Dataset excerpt
= = = = =

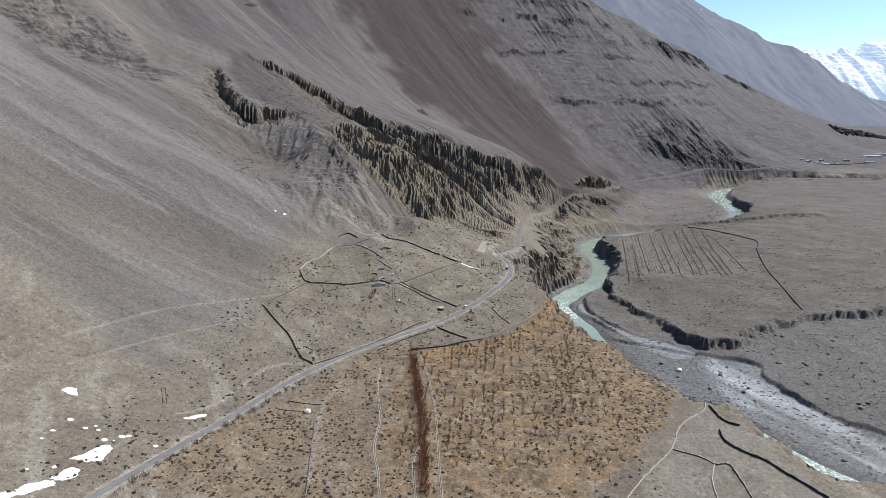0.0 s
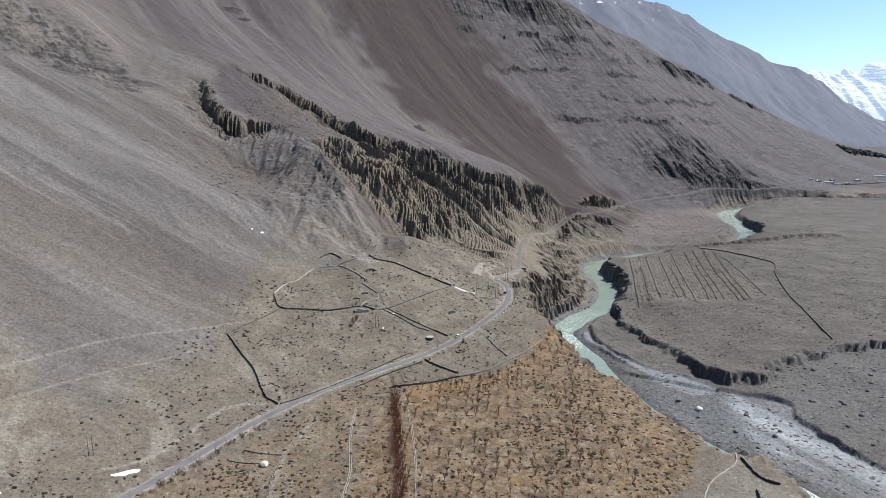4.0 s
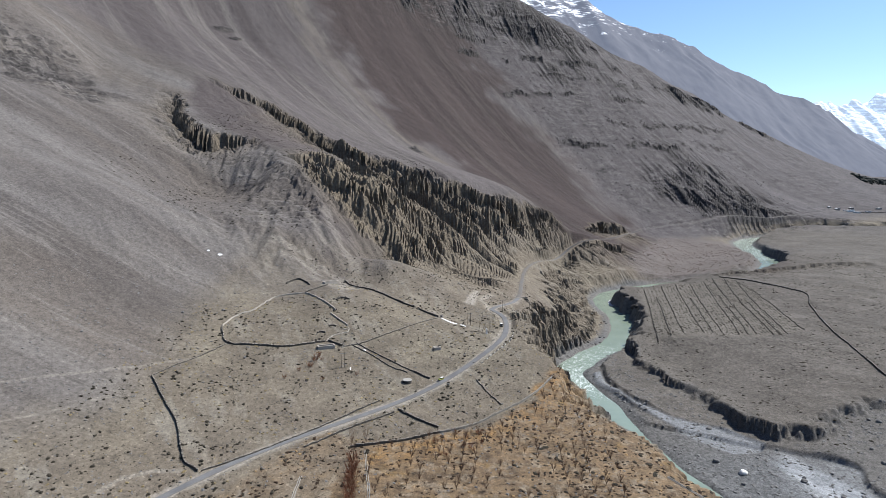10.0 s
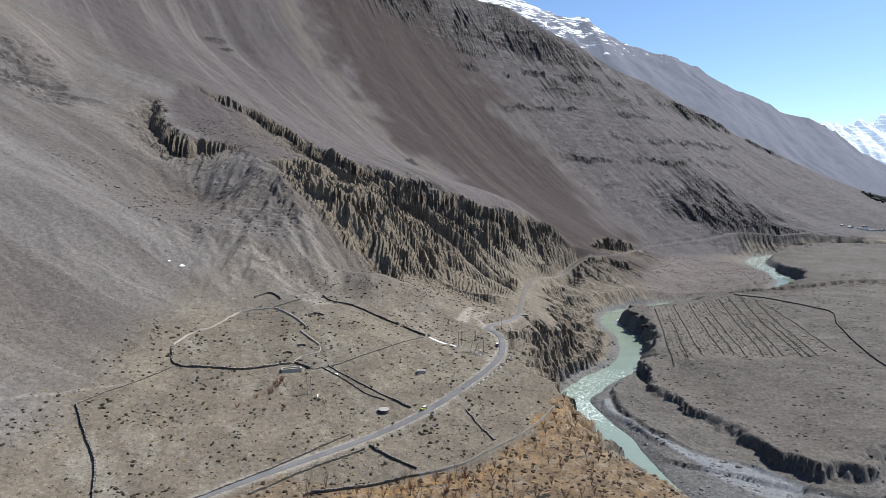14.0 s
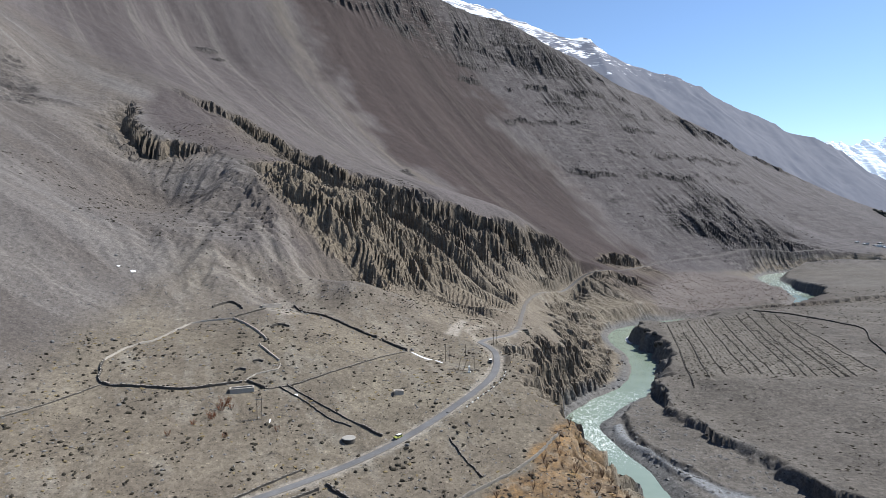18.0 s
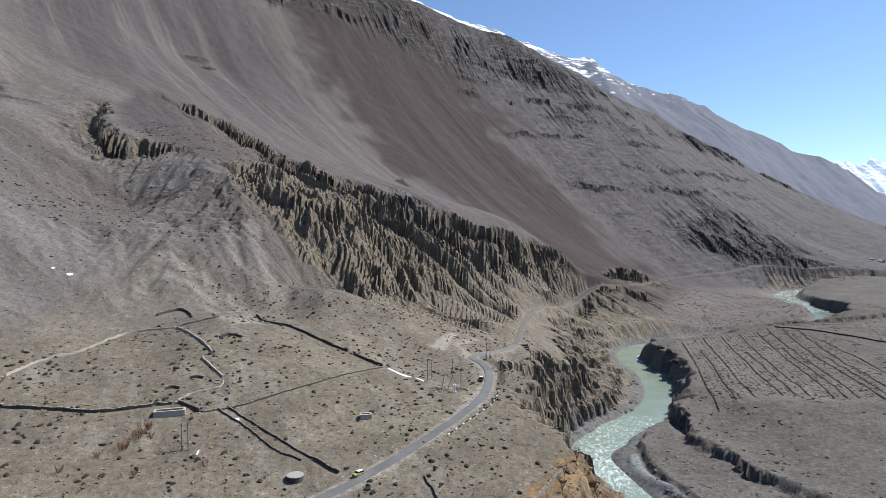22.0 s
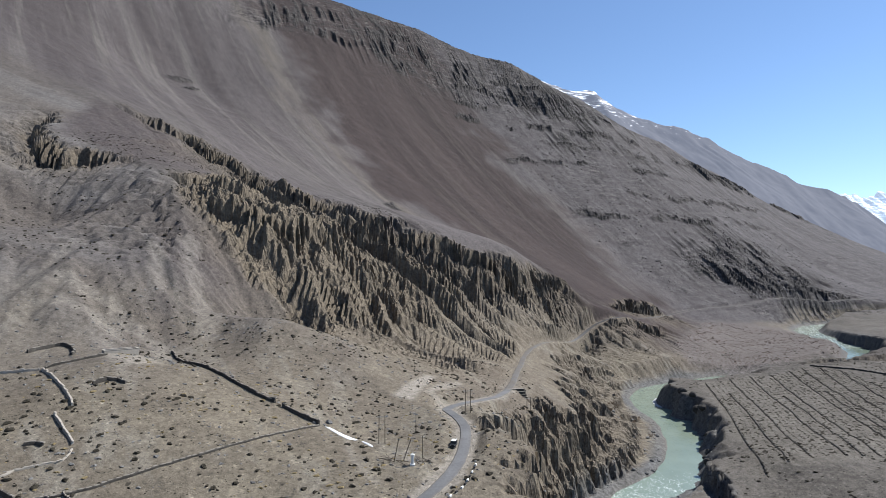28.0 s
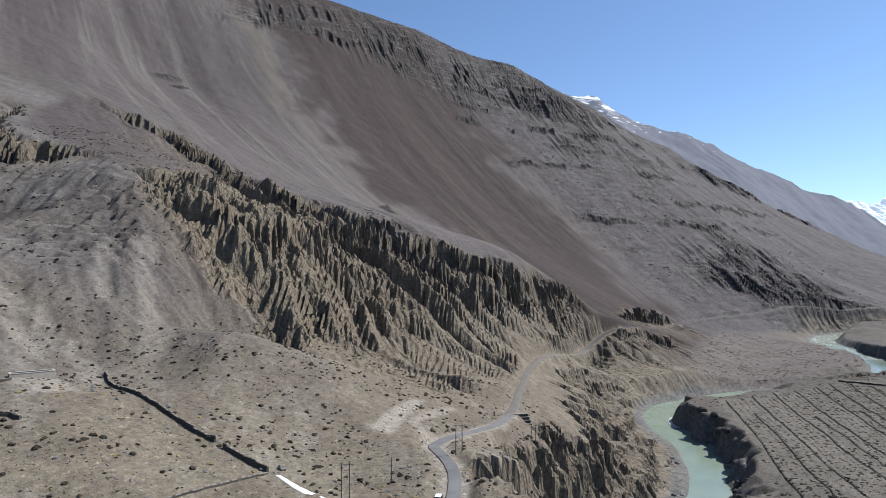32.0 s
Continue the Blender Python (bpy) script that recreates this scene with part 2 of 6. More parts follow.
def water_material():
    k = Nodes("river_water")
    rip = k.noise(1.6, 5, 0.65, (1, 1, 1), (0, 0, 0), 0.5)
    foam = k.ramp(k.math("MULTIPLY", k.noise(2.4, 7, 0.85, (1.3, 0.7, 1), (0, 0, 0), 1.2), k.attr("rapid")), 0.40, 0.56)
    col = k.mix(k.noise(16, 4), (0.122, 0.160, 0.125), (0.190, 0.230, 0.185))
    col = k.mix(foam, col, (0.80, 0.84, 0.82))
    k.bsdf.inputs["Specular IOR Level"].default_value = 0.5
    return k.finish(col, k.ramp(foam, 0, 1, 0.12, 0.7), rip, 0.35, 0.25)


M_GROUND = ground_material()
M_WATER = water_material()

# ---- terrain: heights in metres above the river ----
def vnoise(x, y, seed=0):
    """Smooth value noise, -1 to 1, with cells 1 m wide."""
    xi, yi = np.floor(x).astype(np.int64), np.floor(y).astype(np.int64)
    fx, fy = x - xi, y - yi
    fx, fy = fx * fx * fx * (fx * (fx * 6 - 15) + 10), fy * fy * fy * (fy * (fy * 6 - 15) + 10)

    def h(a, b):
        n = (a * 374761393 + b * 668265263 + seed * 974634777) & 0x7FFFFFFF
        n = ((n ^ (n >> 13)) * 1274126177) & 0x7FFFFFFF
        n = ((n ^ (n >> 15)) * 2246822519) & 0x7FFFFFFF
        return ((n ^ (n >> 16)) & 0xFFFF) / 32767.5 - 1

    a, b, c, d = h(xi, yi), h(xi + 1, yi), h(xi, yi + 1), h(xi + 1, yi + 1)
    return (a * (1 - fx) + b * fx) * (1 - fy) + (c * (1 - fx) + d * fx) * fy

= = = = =

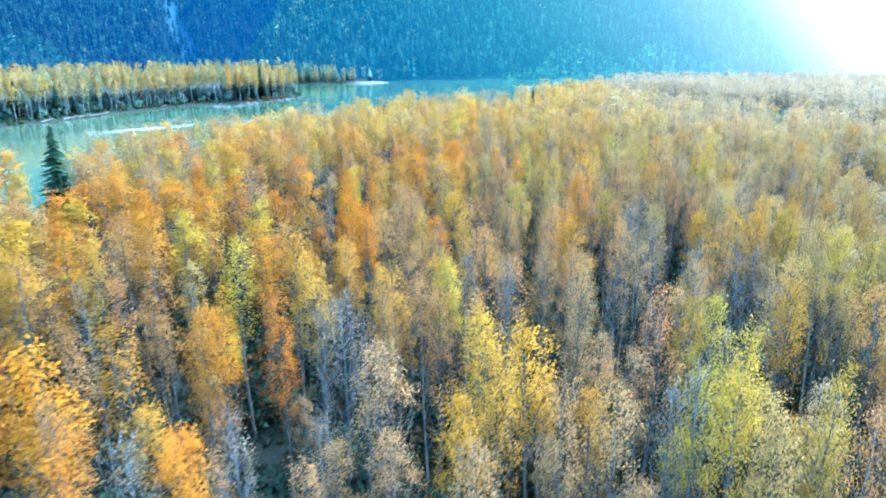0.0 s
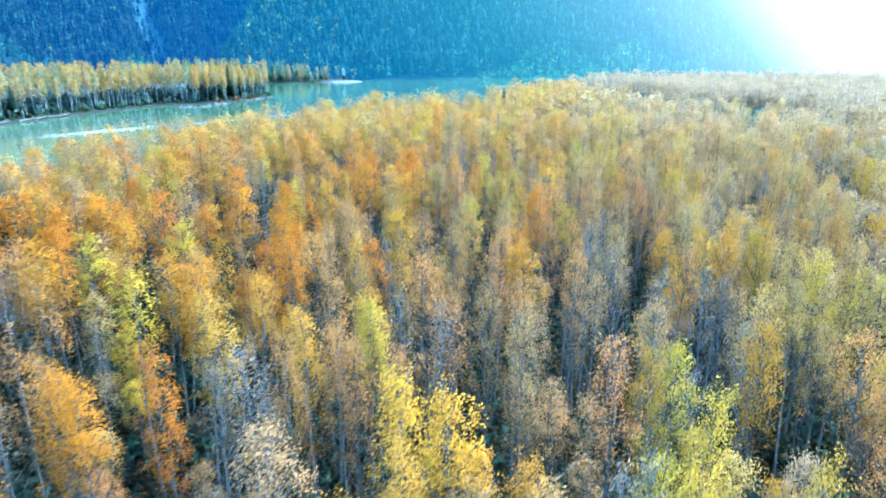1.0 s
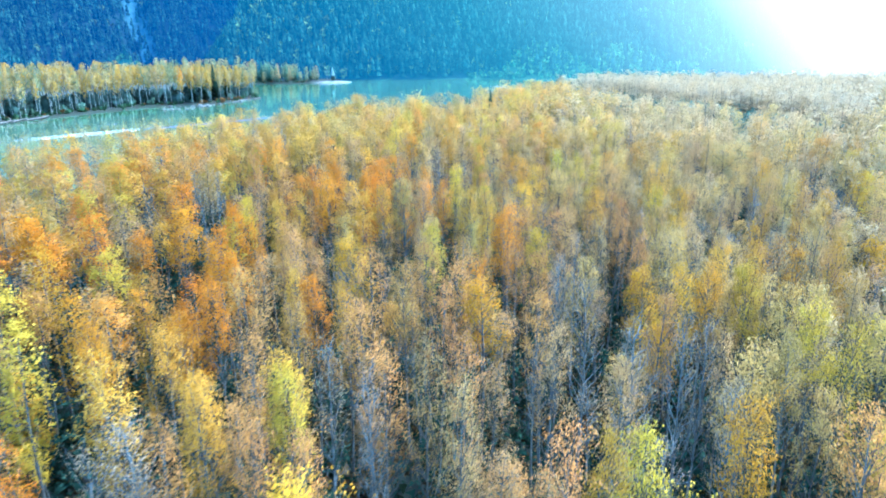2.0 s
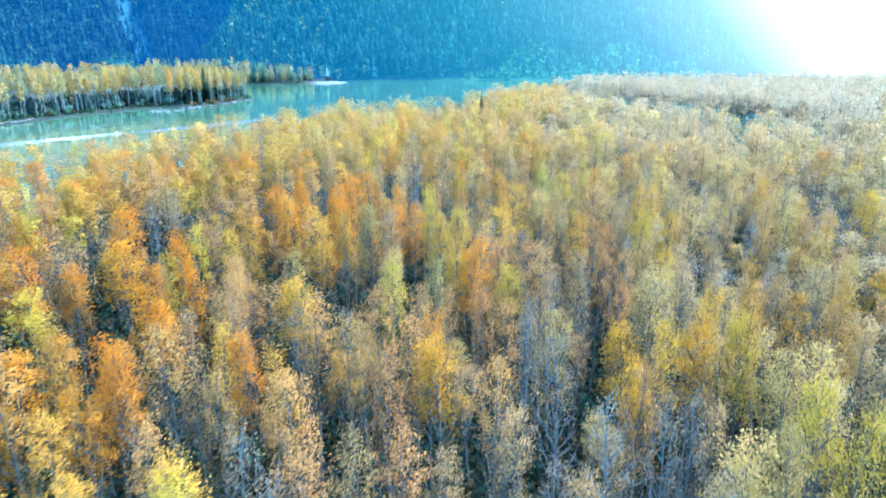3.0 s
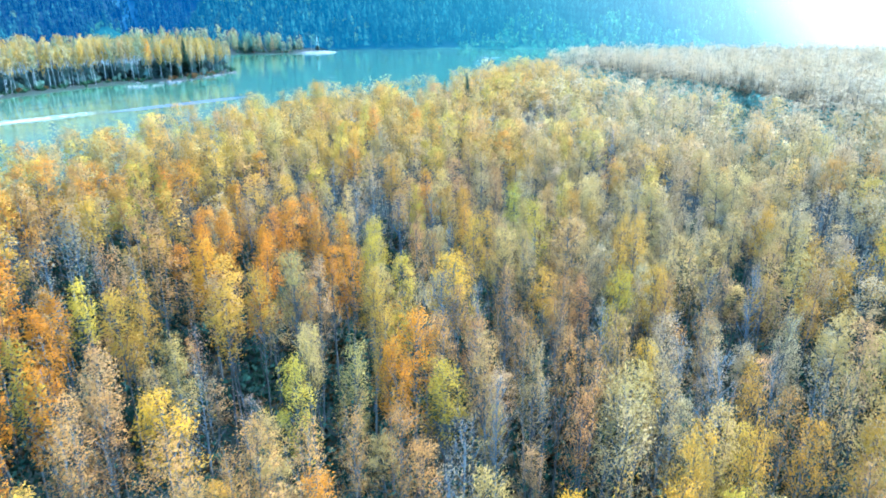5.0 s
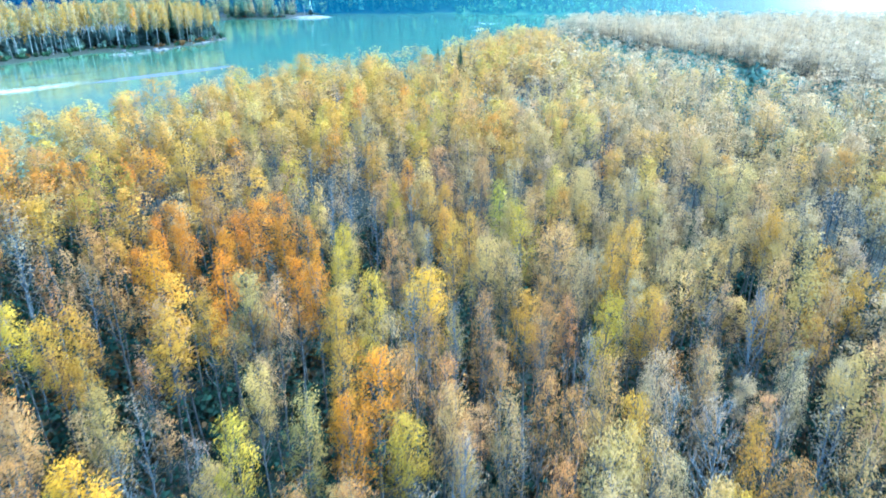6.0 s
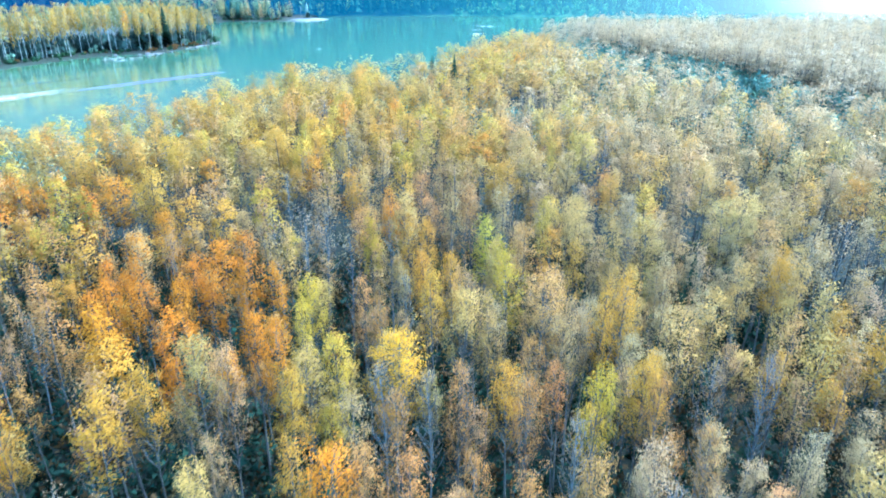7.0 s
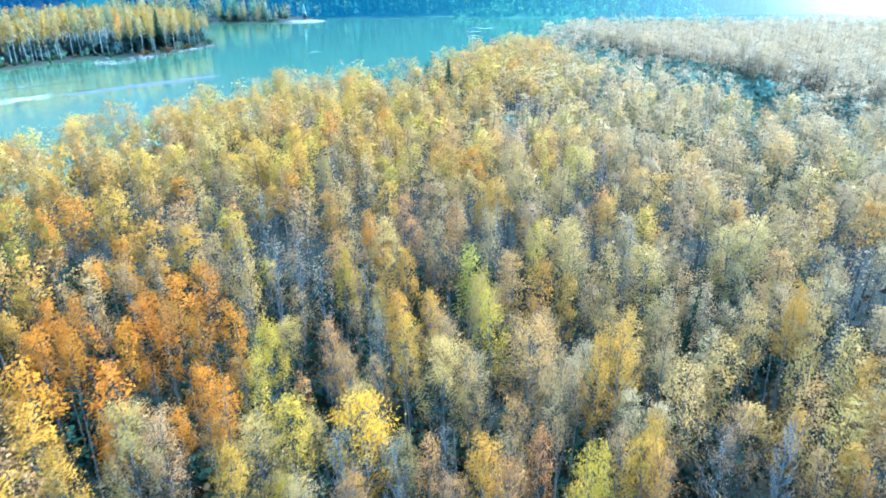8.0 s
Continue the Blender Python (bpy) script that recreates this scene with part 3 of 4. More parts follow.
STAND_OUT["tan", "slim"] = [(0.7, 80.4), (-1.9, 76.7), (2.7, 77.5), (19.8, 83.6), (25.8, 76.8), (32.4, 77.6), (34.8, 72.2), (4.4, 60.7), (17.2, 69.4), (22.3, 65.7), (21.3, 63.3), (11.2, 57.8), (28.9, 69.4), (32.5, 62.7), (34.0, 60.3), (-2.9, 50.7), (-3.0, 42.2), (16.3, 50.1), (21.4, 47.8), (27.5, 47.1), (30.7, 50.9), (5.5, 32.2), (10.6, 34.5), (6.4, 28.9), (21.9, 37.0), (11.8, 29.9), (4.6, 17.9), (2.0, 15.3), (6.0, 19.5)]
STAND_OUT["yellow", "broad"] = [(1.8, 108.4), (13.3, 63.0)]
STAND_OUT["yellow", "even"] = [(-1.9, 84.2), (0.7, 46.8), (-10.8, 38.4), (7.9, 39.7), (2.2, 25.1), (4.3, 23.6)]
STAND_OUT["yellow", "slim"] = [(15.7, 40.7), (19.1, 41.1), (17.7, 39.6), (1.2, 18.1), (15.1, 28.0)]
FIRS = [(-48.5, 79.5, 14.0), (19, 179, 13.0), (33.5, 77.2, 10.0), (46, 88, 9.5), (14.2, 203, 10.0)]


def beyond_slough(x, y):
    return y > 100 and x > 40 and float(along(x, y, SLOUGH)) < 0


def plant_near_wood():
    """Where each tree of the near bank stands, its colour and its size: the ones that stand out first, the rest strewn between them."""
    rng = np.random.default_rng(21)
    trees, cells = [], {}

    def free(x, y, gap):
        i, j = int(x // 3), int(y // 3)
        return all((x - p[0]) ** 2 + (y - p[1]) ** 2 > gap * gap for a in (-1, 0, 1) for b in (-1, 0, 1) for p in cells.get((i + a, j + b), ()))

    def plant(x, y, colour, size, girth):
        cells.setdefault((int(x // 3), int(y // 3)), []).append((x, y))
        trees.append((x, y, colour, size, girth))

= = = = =

Reproduce the lines exactly, taking as the first line the one with "108.4), (13.3, 63.0)]" and as the last line the one with "(14.2, 203, 10.0)]", and include nothing else.

• _ANSWER TO THE TASK_
STAND_OUT["yellow", "broad"] = [(1.8, 108.4), (13.3, 63.0)]
STAND_OUT["yellow", "even"] = [(-1.9, 84.2), (0.7, 46.8), (-10.8, 38.4), (7.9, 39.7), (2.2, 25.1), (4.3, 23.6)]
STAND_OUT["yellow", "slim"] = [(15.7, 40.7), (19.1, 41.1), (17.7, 39.6), (1.2, 18.1), (15.1, 28.0)]
FIRS = [(-48.5, 79.5, 14.0), (19, 179, 13.0), (33.5, 77.2, 10.0), (46, 88, 9.5), (14.2, 203, 10.0)]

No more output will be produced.